Work to complete = Each line of the listing must be transcribed exactly, except for the images, which should be excluded.
** Start Data lines **
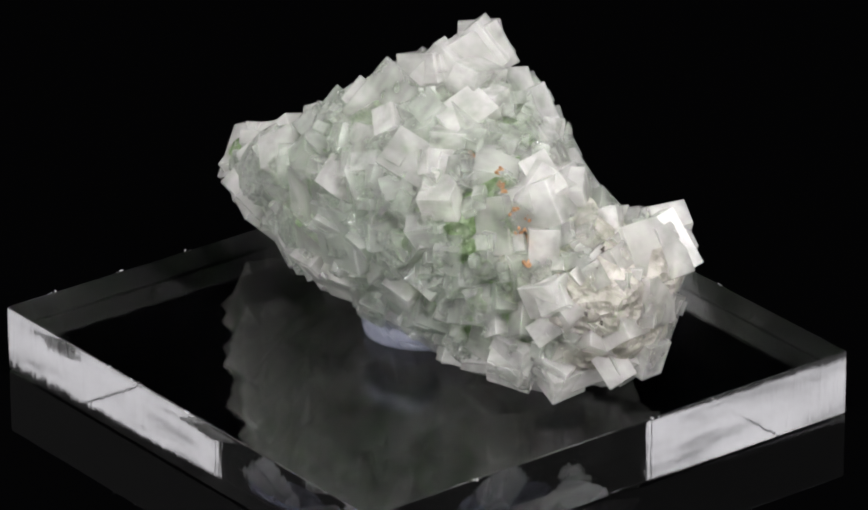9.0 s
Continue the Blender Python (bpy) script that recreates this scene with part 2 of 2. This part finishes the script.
ring(-51, 2.8, 15.6, (3.7, 3.6, 3.9, 4.8, 4.0, 4.2, 4.7, 3.5, 3.5, 4.2, 4.9, 4.2))
ring(-46, 0.7, 12.8, (8.4, 9.5, 8.4, 8.7, 7.5, 7.6, 8.8, 9.3, 8.6, 8.2, 7.7, 8.0))
ring(-40, -1.1, 12.8, (13.2, 15.7, 11.9, 9.0, 8.1, 9.3, 10.8, 16.4, 12.6, 7.7, 7.0, 8.8))
ring(-34, -0.9, 14.1, (16.2, 18.1, 14.9, 11.8, 11.2, 12.2, 15.0, 18.4, 15.6, 11.6, 10.2, 11.1))
ring(-26, 0.2, 16.0, (19.2, 22.4, 16.4, 15.2, 14.4, 16.2, 18.4, 21.1, 19.0, 14.8, 13.2, 15.1))
ring(-18, 0.7, 18.7, (21.1, 21.9, 21.5, 18.2, 19.1, 17.8, 20.7, 22.9, 21.1, 18.9, 17.1, 18.8))
ring(-10, 1.6, 20.6, (21.3, 22.1, 24.1, 22.6, 19.1, 18.1, 20.7, 24.6, 23.5, 20.9, 19.2, 19.7))
ring(-2, 1.4, 23.6, (22.8, 22.4, 24.8, 26.1, 25.4, 19.3, 18.5, 24.9, 26.6, 24.2, 22.9, 21.3))
ring(6, 0.8, 25.1, (21.6, 23.8, 23.4, 28.4, 25.0, 19.4, 17.9, 23.6, 27.6, 25.7, 23.2, 20.8))
ring(14, 0.5, 24.6, (20.7, 23.9, 23.8, 25.9, 24.2, 19.9, 18.4, 22.9, 26.4, 25.3, 23.2, 18.8))
ring(22, 0.3, 21.5, (17.2, 23.6, 24.3, 22.3, 18.8, 17.1, 17.9, 22.6, 24.6, 21.9, 20.2, 15.9))
ring(30, -1.0, 19.0, (15.6, 18.2, 22.4, 20.7, 15.9, 15.2, 17.8, 19.6, 20.9, 19.0, 18.9, 16.9))
ring(37, -2.7, 18.9, (15.1, 16.2, 18.4, 18.2, 13.4, 17.8, 15.8, 17.4, 17.0, 17.4, 17.9, 16.0))
ring(43, -4.0, 19.3, (15.4, 14.4, 14.3, 14.0, 16.2, 15.9, 13.2, 13.6, 15.8, 14.8, 15.9, 14.1))
ring(48, -4.2, 18.7, (9.4, 11.9, 10.3, 8.8, 11.2, 12.5, 8.3, 9.2, 10.4, 11.2, 12.7, 8.2))
ring(53, -2.9, 19.4, (2.5, 1.4, 1.1, 1.9, 4.5, 3.2, 2.5, 2.9, 2.1, 1.9, 3.3, 4.2))


def section(y):
    y = max(RINGS[0][0], min(RINGS[-1][0], y))
    for a, b in zip(RINGS, RINGS[1:]):
        if y <= b[0]:
            f = (y - a[0]) / (b[0] - a[0])
            return a[1] + f * (b[1] - a[1]), a[2] + f * (b[2] - a[2]), [p + f * (q - p) for p, q in zip(a[3], b[3])]


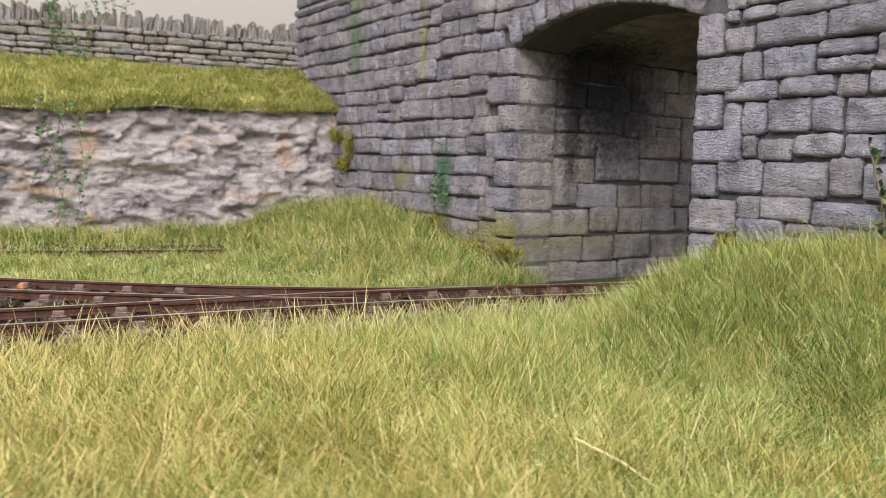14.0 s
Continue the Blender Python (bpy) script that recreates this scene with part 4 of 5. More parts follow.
** End Data lines **
Reply =
9.0 s
Continue the Blender Python (bpy) script that recreates this scene with part 2 of 2. This part finishes the script.
ring(-51, 2.8, 15.6, (3.7, 3.6, 3.9, 4.8, 4.0, 4.2, 4.7, 3.5, 3.5, 4.2, 4.9, 4.2))
ring(-46, 0.7, 12.8, (8.4, 9.5, 8.4, 8.7, 7.5, 7.6, 8.8, 9.3, 8.6, 8.2, 7.7, 8.0))
ring(-40, -1.1, 12.8, (13.2, 15.7, 11.9, 9.0, 8.1, 9.3, 10.8, 16.4, 12.6, 7.7, 7.0, 8.8))
ring(-34, -0.9, 14.1, (16.2, 18.1, 14.9, 11.8, 11.2, 12.2, 15.0, 18.4, 15.6, 11.6, 10.2, 11.1))
ring(-26, 0.2, 16.0, (19.2, 22.4, 16.4, 15.2, 14.4, 16.2, 18.4, 21.1, 19.0, 14.8, 13.2, 15.1))
ring(-18, 0.7, 18.7, (21.1, 21.9, 21.5, 18.2, 19.1, 17.8, 20.7, 22.9, 21.1, 18.9, 17.1, 18.8))
ring(-10, 1.6, 20.6, (21.3, 22.1, 24.1, 22.6, 19.1, 18.1, 20.7, 24.6, 23.5, 20.9, 19.2, 19.7))
ring(-2, 1.4, 23.6, (22.8, 22.4, 24.8, 26.1, 25.4, 19.3, 18.5, 24.9, 26.6, 24.2, 22.9, 21.3))
ring(6, 0.8, 25.1, (21.6, 23.8, 23.4, 28.4, 25.0, 19.4, 17.9, 23.6, 27.6, 25.7, 23.2, 20.8))
ring(14, 0.5, 24.6, (20.7, 23.9, 23.8, 25.9, 24.2, 19.9, 18.4, 22.9, 26.4, 25.3, 23.2, 18.8))
ring(22, 0.3, 21.5, (17.2, 23.6, 24.3, 22.3, 18.8, 17.1, 17.9, 22.6, 24.6, 21.9, 20.2, 15.9))
ring(30, -1.0, 19.0, (15.6, 18.2, 22.4, 20.7, 15.9, 15.2, 17.8, 19.6, 20.9, 19.0, 18.9, 16.9))
ring(37, -2.7, 18.9, (15.1, 16.2, 18.4, 18.2, 13.4, 17.8, 15.8, 17.4, 17.0, 17.4, 17.9, 16.0))
ring(43, -4.0, 19.3, (15.4, 14.4, 14.3, 14.0, 16.2, 15.9, 13.2, 13.6, 15.8, 14.8, 15.9, 14.1))
ring(48, -4.2, 18.7, (9.4, 11.9, 10.3, 8.8, 11.2, 12.5, 8.3, 9.2, 10.4, 11.2, 12.7, 8.2))
ring(53, -2.9, 19.4, (2.5, 1.4, 1.1, 1.9, 4.5, 3.2, 2.5, 2.9, 2.1, 1.9, 3.3, 4.2))


def section(y):
    y = max(RINGS[0][0], min(RINGS[-1][0], y))
    for a, b in zip(RINGS, RINGS[1:]):
        if y <= b[0]:
            f = (y - a[0]) / (b[0] - a[0])
            return a[1] + f * (b[1] - a[1]), a[2] + f * (b[2] - a[2]), [p + f * (q - p) for p, q in zip(a[3], b[3])]


14.0 s
Continue the Blender Python (bpy) script that recreates this scene with part 4 of 5. More parts follow.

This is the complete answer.